While some immediately think about how to "regulate" these tools, that impulse is foreign to me, sort of like regulating pencil and paper.

It's not a question of "when" AI will arrive at the doorstep of musicians. It's already here.

Mixing
The machine learning aspect of AI is already available in many of the mixing tools musicians use today including iZotope Ozone and Neutron.

I'm not sure which other mixing tools are using true AI (by definition) but there are plenty out there and again: they are already in use today by tens of thousands of musicians and producers.

The mix of a piece can greatly alter an audience's perception and emotional response.

Effects
Zynaptiq Adaptiverb is an example of a Reverb that uses AI. There are probably more. From an Attack Magazine article,

Zynaptiq calls Adaptiverb a “harmonic tracking resynthesis reverb” that uses a bionic sustain resynthesizer built using “an AI technique similar to that used to enable self-driving cars to avoid collisions”. It synthesizes a reverb tail using a network of hundreds of oscillators that learn to recreate just the pitched part of the incoming sound. It also has a ray tracing reverb module that again uses AI to simulate the paths sound waves take from a virtual sound source to a virtual listening position in a 3-D room model, except that it does 16,000 of these at the same time. We’d be lying if we said we knew exactly what this meant but one listen to the kinds of reverbs Adaptiverb is capable of proves the famous quotation by Issac Asimov that, “any sufficiently advanced technology is indistinguishable from magic”. from https://www.attackmagazine.com/reviews/the-best/the-best-ai-assist-plugins/

Choosing Sounds
Other tools help virtual drum programmers weed through their huge sample collections to select drum samples (which is arguably part of the creative process) like XLN Audio XO (https://www.xlnaudio.com/products/xo) and Algonaut Atlas (https://algonaut.audio/atlas-1-main/).

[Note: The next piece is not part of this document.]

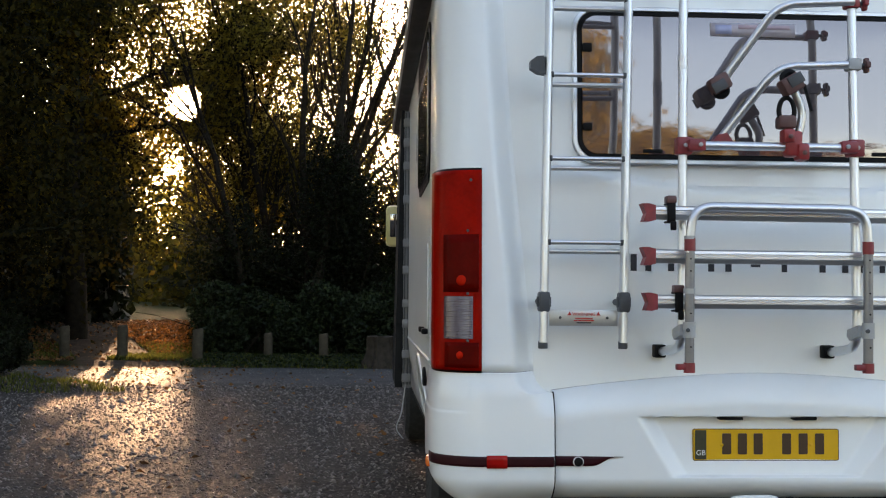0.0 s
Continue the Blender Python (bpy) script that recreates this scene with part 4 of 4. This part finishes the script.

Apparently Jamahook Sound Assistant does this at an even more advanced level.

Choosing Pitches and Rhythms
Finally, tools are already on sale to help pick which notes to use in your compositions, too. Some of them even expect a bit of money in exchange for the right to use their "Composer Assistant" services. Examples include:


From the Flow-Machines website:

Generally, the process of making a song includes composition, lyrics, arrangement, performance, mixing and mastering, but Flow Machines Professional specializes in composition. In recent years, in music production, a method called Co-Writing has been increasing, in which each creator, such as melody, track, arrangement, and songwriting, collaboratively composes by making use of their specialty. With Flow Machines Professional, we have created a new Co-Writing that fuses human creativity with AI music by selecting original melodies proposed by AI with the creator’s sense and promoting music production.